• Exercise details: Repeat the lines below exactly as written, please, from the line with "# ---- helpers" to the line with "scene.render.fps = FPS", both lines included, and no others.

• Data lines:

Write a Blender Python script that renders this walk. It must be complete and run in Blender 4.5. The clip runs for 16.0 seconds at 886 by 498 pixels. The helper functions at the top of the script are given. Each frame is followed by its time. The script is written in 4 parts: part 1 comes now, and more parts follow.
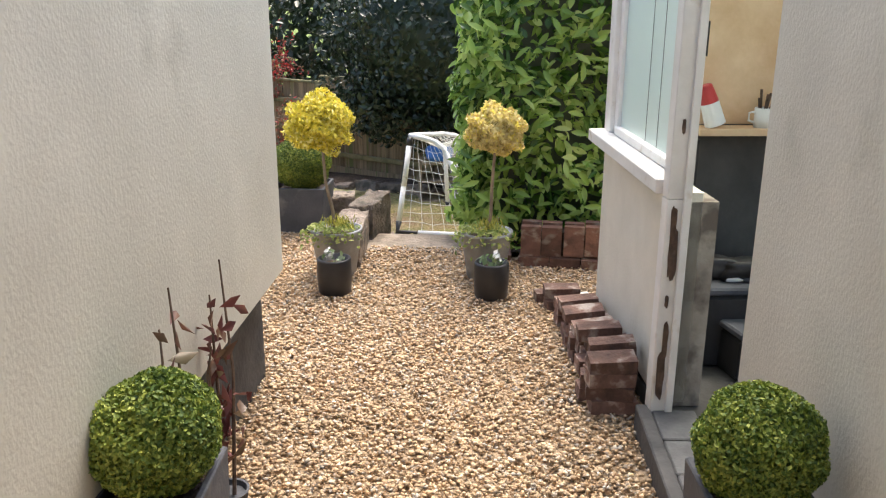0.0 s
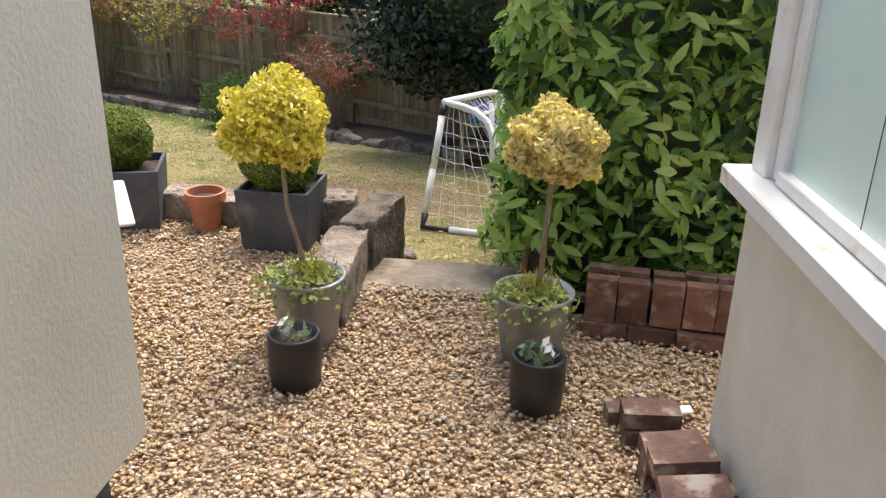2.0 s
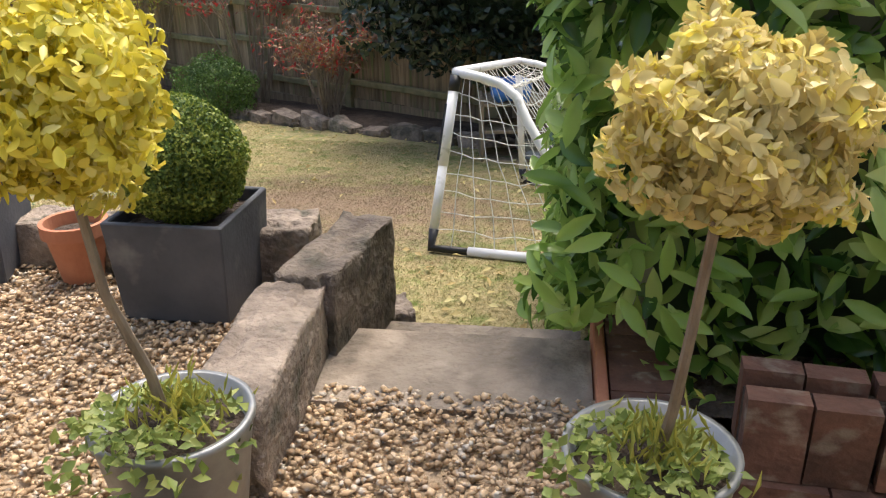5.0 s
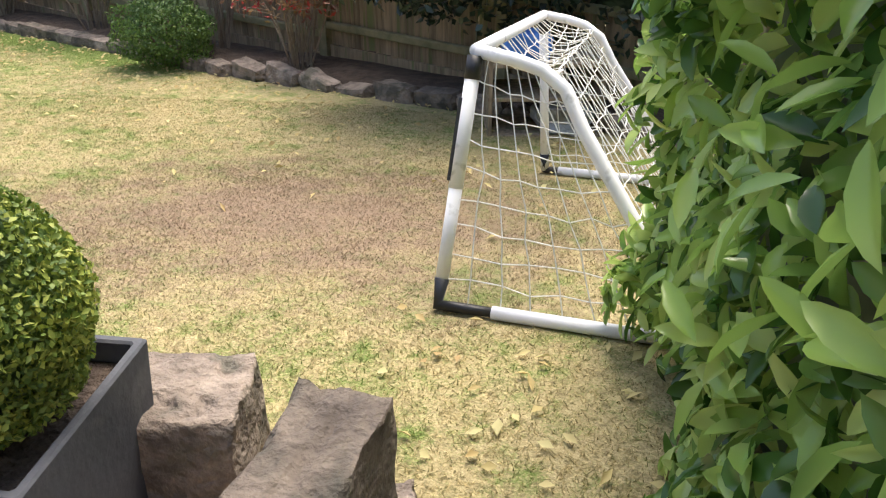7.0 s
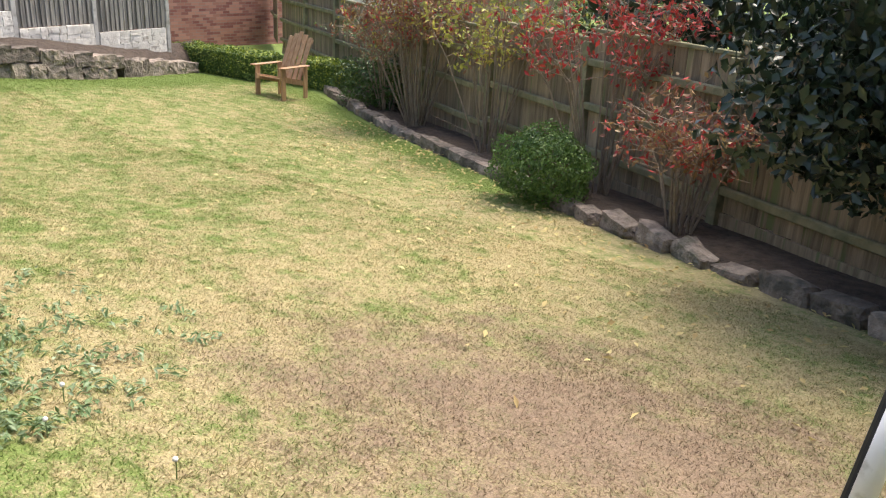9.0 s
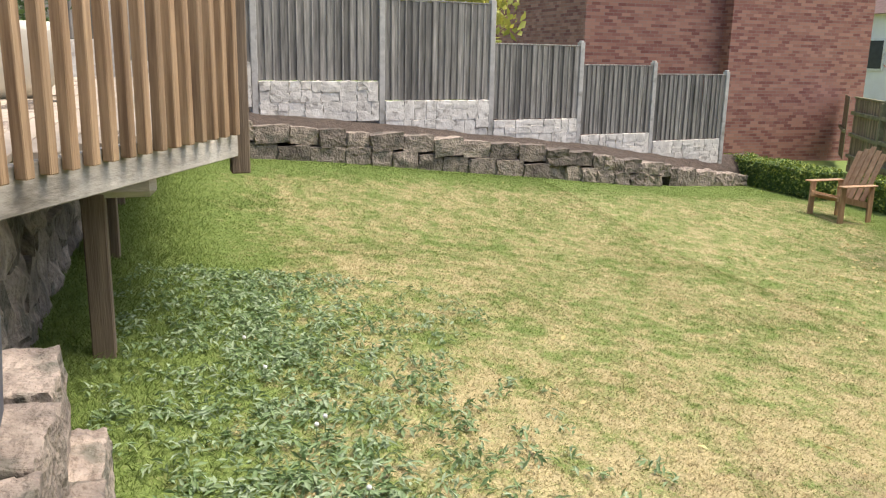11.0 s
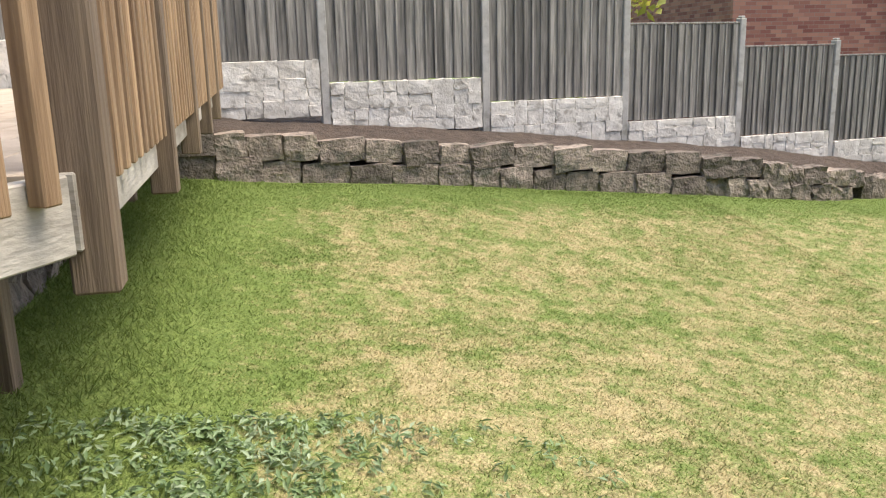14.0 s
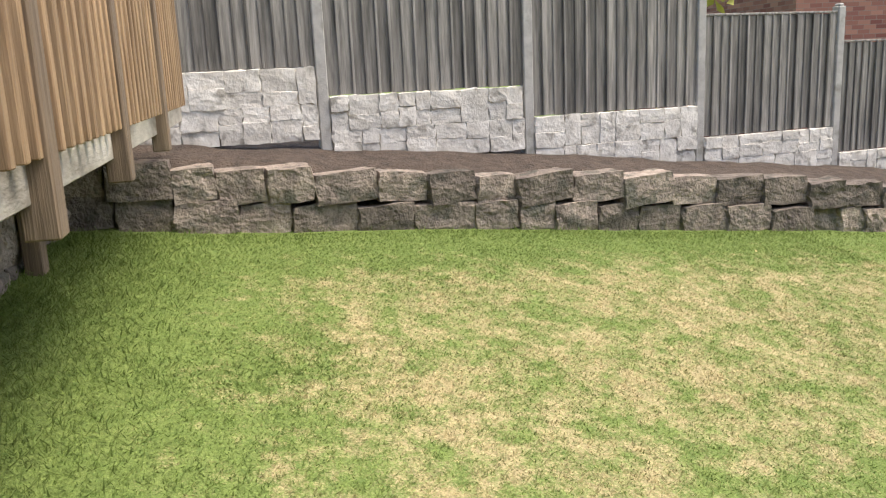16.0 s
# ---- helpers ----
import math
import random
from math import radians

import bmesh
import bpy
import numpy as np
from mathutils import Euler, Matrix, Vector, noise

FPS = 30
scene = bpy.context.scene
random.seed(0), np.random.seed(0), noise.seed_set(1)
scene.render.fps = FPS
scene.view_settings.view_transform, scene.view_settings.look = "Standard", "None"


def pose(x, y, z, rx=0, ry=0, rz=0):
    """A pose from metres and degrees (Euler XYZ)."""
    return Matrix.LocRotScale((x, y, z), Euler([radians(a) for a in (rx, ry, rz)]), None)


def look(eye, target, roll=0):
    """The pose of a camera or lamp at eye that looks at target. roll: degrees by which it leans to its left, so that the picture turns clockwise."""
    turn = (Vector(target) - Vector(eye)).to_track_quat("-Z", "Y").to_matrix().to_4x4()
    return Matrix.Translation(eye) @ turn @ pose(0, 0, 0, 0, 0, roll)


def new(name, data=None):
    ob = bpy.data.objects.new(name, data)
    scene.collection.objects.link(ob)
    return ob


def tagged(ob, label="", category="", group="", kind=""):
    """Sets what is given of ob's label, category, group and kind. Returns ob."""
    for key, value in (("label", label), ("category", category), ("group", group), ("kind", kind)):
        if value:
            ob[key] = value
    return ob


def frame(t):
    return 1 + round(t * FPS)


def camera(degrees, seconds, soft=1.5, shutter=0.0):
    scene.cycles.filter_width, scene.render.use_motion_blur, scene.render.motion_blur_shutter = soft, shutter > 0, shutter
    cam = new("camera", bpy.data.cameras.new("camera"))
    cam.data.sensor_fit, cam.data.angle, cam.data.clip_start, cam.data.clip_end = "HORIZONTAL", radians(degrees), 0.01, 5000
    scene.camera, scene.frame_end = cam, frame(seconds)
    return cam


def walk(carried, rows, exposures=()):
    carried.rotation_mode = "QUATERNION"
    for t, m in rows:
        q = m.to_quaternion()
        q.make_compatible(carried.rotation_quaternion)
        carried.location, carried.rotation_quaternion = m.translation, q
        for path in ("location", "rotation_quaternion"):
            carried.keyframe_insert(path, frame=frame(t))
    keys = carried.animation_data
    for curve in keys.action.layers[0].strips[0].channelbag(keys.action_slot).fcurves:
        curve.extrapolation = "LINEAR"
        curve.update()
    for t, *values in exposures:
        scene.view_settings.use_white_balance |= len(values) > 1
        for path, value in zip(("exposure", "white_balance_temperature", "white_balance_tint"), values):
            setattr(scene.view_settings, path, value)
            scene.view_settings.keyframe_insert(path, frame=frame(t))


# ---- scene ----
cam = camera(56.47, 16.0, 1.2)
PATH = [
    (0.0, 0.000, 0.000, 1.830, 73.04, -0.25, 2.99),
    (0.5, 0.033, 0.557, 1.817, 73.10, -0.84, 2.06),
    (1.0, 0.035, 1.068, 1.823, 72.29, -0.86, 2.80),
    (1.5, 0.018, 1.547, 1.839, 70.46, -0.79, 6.05),
    (2.0, 0.002, 2.063, 1.838, 68.00, -1.27, 7.19),
    (2.5, 0.013, 2.423, 1.697, 66.74, -2.56, 8.83),
    (3.0, -0.051, 2.708, 1.566, 69.20, -3.44, 10.13),
    (5.5, -0.259, 4.319, 1.348, 66.02, 1.59, 7.40),
    (6.0, -0.356, 4.705, 1.373, 65.14, 1.81, 7.22),
    (6.5, -0.426, 5.112, 1.315, 63.81, 0.65, 7.48),
    (7.0, -0.541, 5.523, 1.271, 61.74, 0.21, 6.83),
    (7.5, -0.588, 5.906, 1.247, 61.24, -1.59, 9.13),
    (8.0, -0.656, 6.292, 1.252, 61.90, -3.54, 16.10),
    (8.5, -0.690, 6.528, 1.237, 64.47, -4.07, 23.12),
    (9.0, -0.755, 6.702, 1.132, 70.35, -2.67, 35.38),
    (9.5, -0.861, 6.850, 1.103, 73.26, -1.56, 47.42),
    (10.0, -1.002, 6.995, 1.069, 75.48, -1.70, 58.48),
    (12.5, -2.389, 7.789, 0.917, 75.97, 0.67, 77.29),
    (13.0, -2.839, 7.920, 0.909, 76.17, 0.52, 77.44),
    (13.5, -3.317, 8.025, 0.924, 76.70, 0.62, 78.30),
    (14.0, -3.972, 8.053, 0.837, 76.81, 1.36, 79.69),
    (14.5, -4.565, 8.110, 0.804, 76.32, 1.84, 81.19),
    (15.0, -5.089, 8.153, 0.787, 76.61, 1.21, 80.00),
    (15.5, -5.624, 8.196, 0.771, 76.60, 2.28, 79.53),
    (16.0, -6.150, 8.196, 0.761, 77.69, 2.53, 79.95),
]
walk(cam, [(t, pose(x, y, z, rx, ry, rz)) for t, x, y, z, rx, ry, rz in PATH],
     [(0.0, 1.35), (1.5, 1.2), (2.5, 0.9), (3.0, 0.85), (5.5, 1.1), (6.5, 1.35), (7.0, 1.25), (7.5, 1.1), (8.0, 0.95), (9.0, 1.15), (10.0, 1.0), (12.5, 1.0), (16.0, 1.0)])

# ---- world, sun ----
sky_world = bpy.data.worlds.new("sky")
scene.world = sky_world
sky_world.use_nodes = True
nt = sky_world.node_tree
sky = nt.nodes.new("ShaderNodeTexSky")
sky.sky_type, sky.sun_disc = "NISHITA", False
SUN_FROM = Vector((0.11, 0.42, 1.0)).normalized()
sky.sun_elevation = math.asin(SUN_FROM.z)
sky.sun_rotation = math.atan2(SUN_FROM.x, SUN_FROM.y)
sky.air_density, sky.dust_density, sky.ozone_density = 1.0, 4.0, 1.0
nt.links.new(sky.outputs[0], nt.nodes["Background"].inputs[0])
nt.nodes["Background"].inputs[1].default_value = 0.15
sun = new("sun", bpy.data.lights.new("sun", "SUN"))
sun.data.energy, sun.data.angle, sun.data.color = 1.9, radians(32), (1.0, 0.90, 0.78)
sun.matrix_world = look(SUN_FROM * 30, (0, 0, 0))

# ---- small tools ----
RNG = np.random.default_rng(7)


def base_z(y):
    return float(np.interp(y, [6.4, 8.2, 10.7, 13.7, 18, 40], [-0.33, -0.56, -0.92, -1.2, -1.60, -2.0]))


def lawn_z(x, y):
    s = min(1.0, max(0.0, (-8.5 - x) / 4.0))
    return base_z(y) + float(np.interp(y, [8.0, 9.3, 10.5, 12.5, 15.0], [0.2, 0.27, 0.30, 0.27, 0.2])) * s * s * (3 - 2 * s)


def part(name, bm, material, parent=None, label="", smooth=False):
    """Links a bmesh as one mesh object, under a parent if one is given."""
    me = bpy.data.meshes.new(name)
    bm.to_mesh(me)
    bm.free()
    if smooth:
        me.polygons.foreach_set("use_smooth", [True] * len(me.polygons))
    return hang(name, me, material, parent, label)


def hang(name, me, material, parent=None, label="", m=None):
    if material and not me.materials:
        me.materials.append(material)
    ob = new(name, me)
    if parent:
        ob.parent = parent
    if m is not None:
        ob.matrix_basis = m
    if label:
        ob["label"] = label
    return ob


def empty(name, label, category, group="", m=None, kind=""):
    ob = new(name)
    ob.empty_display_size = 0.1
    if m is not None:
        ob.matrix_basis = m
    return tagged(ob, label, category, group, kind)


def add_box(bm, size, m=None, bevel=0.0):
    """A box of that size about the origin of m, added to bm."""
    r = bmesh.ops.create_cube(bm, size=1.0, matrix=(m or Matrix()) @ Matrix.Diagonal((*size, 1)))
    if bevel:
        edges = list({e for v in r["verts"] for e in v.link_edges})
        bmesh.ops.bevel(bm, geom=edges, offset=bevel, segments=1, affect="EDGES")
    return bm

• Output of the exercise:
# ---- helpers ----
import math
import random
from math import radians

import bmesh
import bpy
import numpy as np
from mathutils import Euler, Matrix, Vector, noise

FPS = 30
scene = bpy.context.scene
random.seed(0), np.random.seed(0), noise.seed_set(1)
scene.render.fps = FPS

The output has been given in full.